A
mara est "bouclier humain". Elle fait partie de ceux qui, pendant la deuxième guerre du Golf, ont décidé de mettre leur vie en danger pour protéger des sites stratégiques en Irak (centrales électriques, centres de télécommunications, …) lors des bombardements de la coalition. Elle va vivre alternativement nuits de terreur dans l'abri d'une centrale et visions d'horreur dans les hôpitaux débordés de "dommages collatéraux". La peur et le danger seront-ils plus forts que l'envie de témoigner ?
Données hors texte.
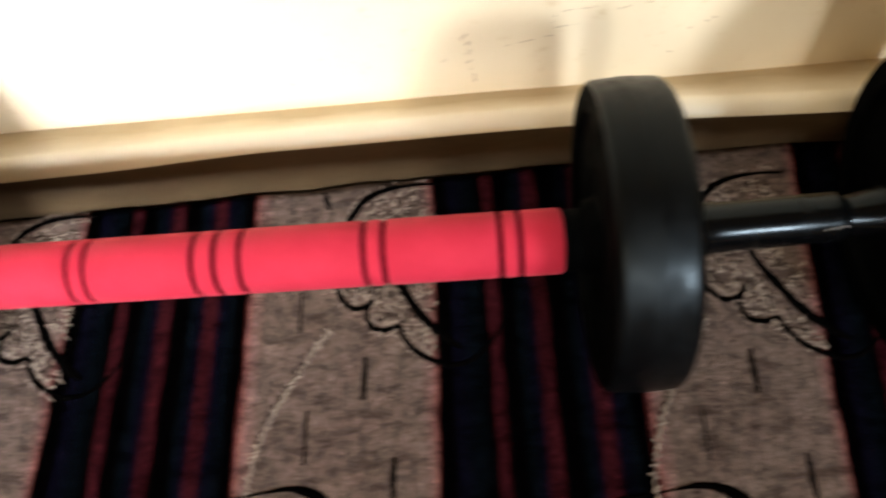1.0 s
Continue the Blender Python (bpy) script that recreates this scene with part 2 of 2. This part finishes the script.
def carpet_z(x, y):
    """Height of the carpet: slightly uneven, and pushed up over the ledge at one end."""
    z = 0.0006 * noise.noise(Vector((x * 14, y * 14, 0))) + 0.0004 * noise.noise(Vector((x * 50, y * 50, 5)))
    for px in (-0.50, 0.516):
        z -= 0.0075 * math.exp(-((x - px) / 0.045) ** 4) * math.exp(-((y - 0.014) / 0.05) ** 2)
    rise = smooth_step(-0.27, -0.47, x)
    z += rise * 0.047 * smooth_step(0.07, 0.150, y)
    bunch = smooth_step(-0.25, -0.31, x) * (1 - 0.6 * smooth_step(-0.45, -0.52, x))
    wave = 0.012 * noise.noise(Vector((x * 11, 4, 2)))
    for crest, height, width in ((0.044, 0.010, 0.011), (0.078, 0.044, 0.012), (0.128, 0.014, 0.010)):
        z += bunch * height * math.exp(-((y - crest - wave - 0.10 * (x + 0.37)) / width) ** 2) * (0.75 + 0.5 * noise.noise(Vector((x * 26, crest * 90, 7))))
    z += smooth_step(0.57, 0.66, x) * 0.036 * smooth_step(0.05, 0.118, y)
    z += 0.004 * smooth_step(0.11, 0.145, y) * (0.5 + 0.5 * noise.noise(Vector((x * 22, 0, 9))))
    return z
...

Amara Sellali a prouvé son courage et a ramené un témoignage qui fait écho à certains journalistes sur ces fameux dommages collatéraux. Cette guerre est sale, cela ne fait plus aucun doute. Reste la manière d'aborder le sujet. Sur la base du récit d'Amara, le concours que Xavier Betaucourt a apporté manque de liant et de chaleur. Bref, on n'y croit pas. On ne doute pas de la véracité des faits mais l'alternance bombardements/atrocités nous est assénée à un rythme si régulier qu'il fini par nous laisser de glace.
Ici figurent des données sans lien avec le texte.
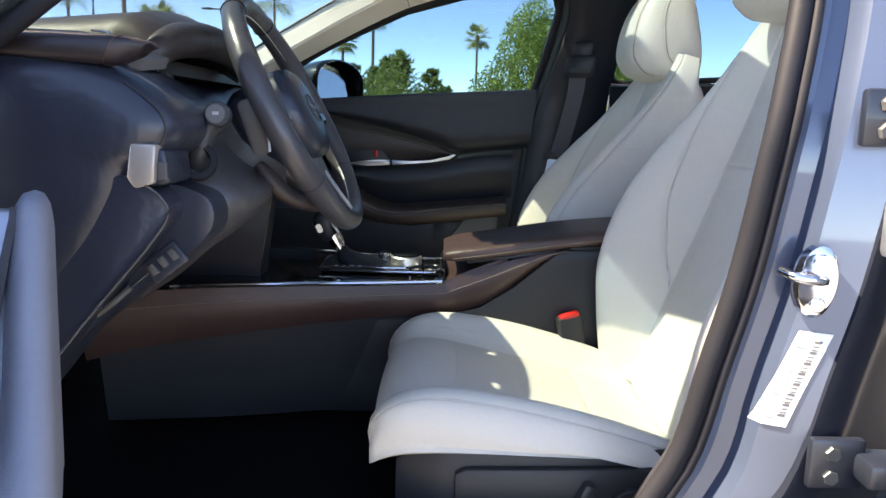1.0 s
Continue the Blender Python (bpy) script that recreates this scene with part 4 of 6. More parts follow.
part("arm", tube(smooth_line([(0.553, 1.175, 0.874), (0.557, 1.165, 0.893), (0.566, 1.168, 0.918), (0.577, 1.174, 0.934)], 10), [0.017, 0.016, 0.015, 0.014, 0.0135, 0.013, 0.013, 0.014, 0.015, 0.015], 14), BLACK, stalk)
end = part("end_knob", disc_ring(knob_c + Vector((0, 0.012, 0)), (0.15, -1, 0.1), 0.0155, 0.022, 28), BLACK, stalk, "ribbed black end knob")
part("end_face", disc_ring(knob_c + Vector((0.001, -0.008, 0.002)), (0.15, -1, 0.1), 0.0125, 0.003, 28), GREY, end, "grey end face")
part("symbol", box(knob_c + Vector((0.002, -0.0125, 0.003)), (0.008, 0.001, 0.004), 0.0003), INK_G, end, "pale printed mark")
part("boot", disc_ring((0.556, 1.158, 0.879), (0.25, -0.92, 0.30), 0.024, 0.012, 28, 0.015), RUBBER, stalk, "round rubber boot")

# ---- centre console ----
console = thing("centre_console", "dark brown leather centre console with a gloss black deck", "car console")


def con_y(x):
    return curve1(((0.20, 1.545), (0.445, 1.580), (0.65, 1.628), (0.862, 1.672), (1.0, 1.668), (1.40, 1.665)), x)


def con_top(x):
    return curve1(((0.20, 0.612), (0.445, 0.620), (0.86, 0.616), (0.90, 0.632), (0.95, 0.652), (1.0, 0.668), (1.10, 0.690), (1.2, 0.70)), x)


def con_low(x):
    return curve1(((0.20, 0.480), (0.29, 0.502), (0.50, 0.530), (0.766, 0.550), (0.87, 0.552), (0.95, 0.576), (1.01, 0.620), (1.07, 0.670), (1.10, 0.684), (1.2, 0.698)), x)


for s in (1, -1):
    def side(u, v, s=s):
        x = 0.20 + 0.91 * u
        z = con_low(x) + (con_top(x) - con_low(x)) * v
        y = con_y(x) - 0.010 * math.sin(math.pi * v) + 0.012 * (1 - v)
        return (x, y if s > 0 else mirror_y(y), z)
    part("side_leather", sheet(side, 36, 8, 0.02 * s), BROWN, console, "dark brown leather side band")
    seam = [Vector(side(k / 90, 0.72)) + Vector((0, -0.0012 * s, 0)) for k in range(8, 90)]
    part("seam_stitching", stitches(seam, 0.0058, 0.0042, 0.0006, (0, 1, 0)), STITCH, console, "pale thread")
    part("bright_strip", tube([(0.36 + 0.50 * k / 16, (con_y(0.36 + 0.50 * k / 16) - 0.004) if s > 0 else mirror_y(con_y(0.36 + 0.50 * k / 16) - 0.004), con_top(0.36 + 0.50 * k / 16) + 0.006) for k in range(17)], 0.0036, 8), CHROME, console, "bright metal strip")


def deck(u, v):
    x = 0.20 + 0.665 * u
    y0 = con_y(x)
    return (x, y0 + (mirror_y(y0) - y0) * v, con_top(x) + 0.008 + 0.006 * math.sin(math.pi * v) ** 0.5)


part("deck", sheet(deck, 24, 12, 0.02), PIANO, console, "gloss black deck")
low_box = [(0.20, 0.345), (1.42, 0.345), (1.42, 0.60), (1.36, 0.690), (1.09, 0.690), (1.06, 0.660), (1.00, 0.610), (0.94, 0.565), (0.86, 0.545), (0.50, 0.520), (0.20, 0.478)]
part("lower_body", prism(low_box, "y", 1.668, mirror_y(1.668), 0.006), BLACK, console, "black plastic lower console")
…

Amara, avec ses doutes et ses peurs bien naturels dans une telle situation, finit même par agacer : je pars, je ne pars plus, je pars, je ne pars plus, …. Et sa quête du téléphone portable devient la seule aventure trépidante de ce récit, masquant par la même occasion le but initial : dénoncer les dommages collatéraux. Peut être est-ce dû au cynisme ambiant avec son lot d'horreurs exposées tous les jours à nos yeux et à nos oreilles. Pour se préserver, on fait l'autruche ou l'indifférent(e), ce qui revient un peu au même : on se désintéresse.
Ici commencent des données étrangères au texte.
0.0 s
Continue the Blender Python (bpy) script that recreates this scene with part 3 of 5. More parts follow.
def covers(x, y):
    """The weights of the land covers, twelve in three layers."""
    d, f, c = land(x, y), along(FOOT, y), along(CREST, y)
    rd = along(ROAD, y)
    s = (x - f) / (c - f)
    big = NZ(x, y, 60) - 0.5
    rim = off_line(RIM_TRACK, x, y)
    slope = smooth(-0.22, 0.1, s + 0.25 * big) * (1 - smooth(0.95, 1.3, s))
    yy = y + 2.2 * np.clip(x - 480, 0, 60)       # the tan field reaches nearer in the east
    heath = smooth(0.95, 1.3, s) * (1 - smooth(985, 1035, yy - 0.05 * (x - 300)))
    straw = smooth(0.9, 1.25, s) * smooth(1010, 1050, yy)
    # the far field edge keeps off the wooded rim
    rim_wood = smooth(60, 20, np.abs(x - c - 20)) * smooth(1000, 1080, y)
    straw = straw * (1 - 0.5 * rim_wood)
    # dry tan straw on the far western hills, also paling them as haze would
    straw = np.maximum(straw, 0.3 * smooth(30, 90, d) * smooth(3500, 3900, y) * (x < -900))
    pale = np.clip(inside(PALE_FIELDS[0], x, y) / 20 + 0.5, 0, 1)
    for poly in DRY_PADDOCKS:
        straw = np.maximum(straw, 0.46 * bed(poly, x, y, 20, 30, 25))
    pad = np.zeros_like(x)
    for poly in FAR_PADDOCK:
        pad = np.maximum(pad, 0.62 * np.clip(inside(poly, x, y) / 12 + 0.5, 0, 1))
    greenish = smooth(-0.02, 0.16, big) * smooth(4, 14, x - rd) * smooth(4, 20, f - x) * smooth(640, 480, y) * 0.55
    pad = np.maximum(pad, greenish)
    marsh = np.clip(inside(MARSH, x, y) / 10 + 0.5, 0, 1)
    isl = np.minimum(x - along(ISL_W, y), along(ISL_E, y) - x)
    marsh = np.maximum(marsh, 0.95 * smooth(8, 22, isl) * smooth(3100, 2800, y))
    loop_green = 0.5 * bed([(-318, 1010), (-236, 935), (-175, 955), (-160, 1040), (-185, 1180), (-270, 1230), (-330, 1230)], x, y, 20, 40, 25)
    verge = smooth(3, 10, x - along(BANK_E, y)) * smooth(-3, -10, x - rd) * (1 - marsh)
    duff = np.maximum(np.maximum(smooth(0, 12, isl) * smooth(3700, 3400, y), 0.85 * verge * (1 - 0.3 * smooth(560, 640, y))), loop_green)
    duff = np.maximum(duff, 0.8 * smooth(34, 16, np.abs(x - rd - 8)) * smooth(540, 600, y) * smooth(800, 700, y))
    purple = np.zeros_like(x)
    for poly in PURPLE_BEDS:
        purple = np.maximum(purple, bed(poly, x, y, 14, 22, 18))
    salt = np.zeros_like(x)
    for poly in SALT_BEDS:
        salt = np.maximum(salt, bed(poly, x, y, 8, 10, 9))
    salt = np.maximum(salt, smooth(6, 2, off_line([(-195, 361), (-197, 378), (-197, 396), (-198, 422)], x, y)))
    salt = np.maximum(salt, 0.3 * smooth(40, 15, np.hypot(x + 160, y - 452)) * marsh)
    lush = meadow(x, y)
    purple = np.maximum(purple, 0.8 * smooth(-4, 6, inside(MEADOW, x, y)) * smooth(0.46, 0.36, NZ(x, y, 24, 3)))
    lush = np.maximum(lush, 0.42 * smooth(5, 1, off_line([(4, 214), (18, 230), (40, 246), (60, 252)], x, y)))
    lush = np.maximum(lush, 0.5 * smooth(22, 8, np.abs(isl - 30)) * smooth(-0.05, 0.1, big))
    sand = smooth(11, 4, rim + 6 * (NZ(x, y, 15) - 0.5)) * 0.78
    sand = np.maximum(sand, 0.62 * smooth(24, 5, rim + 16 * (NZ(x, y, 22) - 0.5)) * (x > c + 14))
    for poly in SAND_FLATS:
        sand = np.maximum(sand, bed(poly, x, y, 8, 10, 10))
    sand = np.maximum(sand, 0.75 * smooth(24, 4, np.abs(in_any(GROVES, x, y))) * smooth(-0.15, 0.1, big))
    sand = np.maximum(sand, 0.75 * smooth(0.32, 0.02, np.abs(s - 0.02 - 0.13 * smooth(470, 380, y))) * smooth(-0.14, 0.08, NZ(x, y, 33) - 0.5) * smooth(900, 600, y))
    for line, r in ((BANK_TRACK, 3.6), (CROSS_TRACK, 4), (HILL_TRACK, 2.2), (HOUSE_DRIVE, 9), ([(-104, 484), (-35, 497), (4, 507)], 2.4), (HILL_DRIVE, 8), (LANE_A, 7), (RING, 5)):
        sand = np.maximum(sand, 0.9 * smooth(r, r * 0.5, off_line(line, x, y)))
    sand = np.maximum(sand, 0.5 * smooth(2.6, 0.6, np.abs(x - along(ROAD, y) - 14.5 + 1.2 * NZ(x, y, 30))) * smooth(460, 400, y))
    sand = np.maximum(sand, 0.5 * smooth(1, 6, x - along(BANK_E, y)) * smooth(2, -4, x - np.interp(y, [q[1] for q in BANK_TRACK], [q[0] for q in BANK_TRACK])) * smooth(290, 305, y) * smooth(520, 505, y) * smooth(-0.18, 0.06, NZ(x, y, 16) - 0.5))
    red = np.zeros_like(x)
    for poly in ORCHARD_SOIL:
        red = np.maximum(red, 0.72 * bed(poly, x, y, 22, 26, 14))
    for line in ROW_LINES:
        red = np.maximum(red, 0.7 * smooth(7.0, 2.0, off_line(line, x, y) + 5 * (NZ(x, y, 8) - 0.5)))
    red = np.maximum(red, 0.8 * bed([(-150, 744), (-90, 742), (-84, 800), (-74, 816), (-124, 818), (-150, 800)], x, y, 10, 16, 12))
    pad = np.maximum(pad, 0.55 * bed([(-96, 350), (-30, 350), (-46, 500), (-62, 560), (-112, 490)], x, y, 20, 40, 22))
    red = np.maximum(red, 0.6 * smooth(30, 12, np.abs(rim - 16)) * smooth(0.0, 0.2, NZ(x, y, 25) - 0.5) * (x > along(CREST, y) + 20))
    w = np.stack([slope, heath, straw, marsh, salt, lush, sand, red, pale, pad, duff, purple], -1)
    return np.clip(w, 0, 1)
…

Un Davodeau (dont le dessin de Dominique Hennebaut se rapproche) ou un Guibert aurait sûrement trouvé une tournure plus appropriée, plus sobre et plus vraie.
Dommage qu'un tel témoignage ne nous parvienne pas de façon plus adaptée car tout ceci est bien réel… mais notre ennui est lui naturel.
Les avis
sbuoro
Le 17/06/2005 à 08:31:48
Ce tome 2 du dyptique "Bouclier humain" (Suite et fin) est dans la continuité du très intéressant tome 1. Le style du dessin est ce qu'il est. On dirait qu'il évolue (très) légèrement dans ce deuxième tome, mais peut-être est-ce mon exemplaire dont les couleurs semblent être plus pâles, qui me donne cette impression ? En tout cas, passé le débat du "on aime ou on n'aime pas le coup de crayon du dessinateur", le lecteur sait que l'important est avant tout le message transmis au travers l'expérience d'Amara. Une expérience faite d'allers et de retours, de volontarisme et de reculs, d'hésitations. Bref, un reportage fait par quelqu'un comme vous, comme moi.
On comprend (et l'actualité nous l'a bien montré) que même si les boucliers humains n'ont pas servi à grand-chose, au moins auront-ils eu le mérite d'exister. On assiste à l'écrasement des initiatives de paix par les sourdes grosses machines de guerre guidées par des intérêts dont sont loin les victimes. (Dans le même ordre d'action, on se souvient des tee-shirts, avec une cible pour motif, portés par les serbes qui défendaient leurs ponts).
On comprend également (mais... ne le savait-on pas déjà ?) qu'il s'est passé en Irak beaucoup de choses qu'on a su, mais aussi beaucoup dont on n'a pas eu vent. Et cette BD apporte sa pierre au mur des témoignages. Il fallait qu'elle soit éditée pour que les photos prises par Amara (qu'on ne pourra jamais voir pour cause de "censure américaine" manu-militari) puissent quand même nous parvenir en images.
Réjouissons-nous ! La BD ne se cantonne plus au récit d'histoires: c'est un outil. Qui dérangera ou pas, mais qui donc s'imposera de plus en plus comme un support inévitable.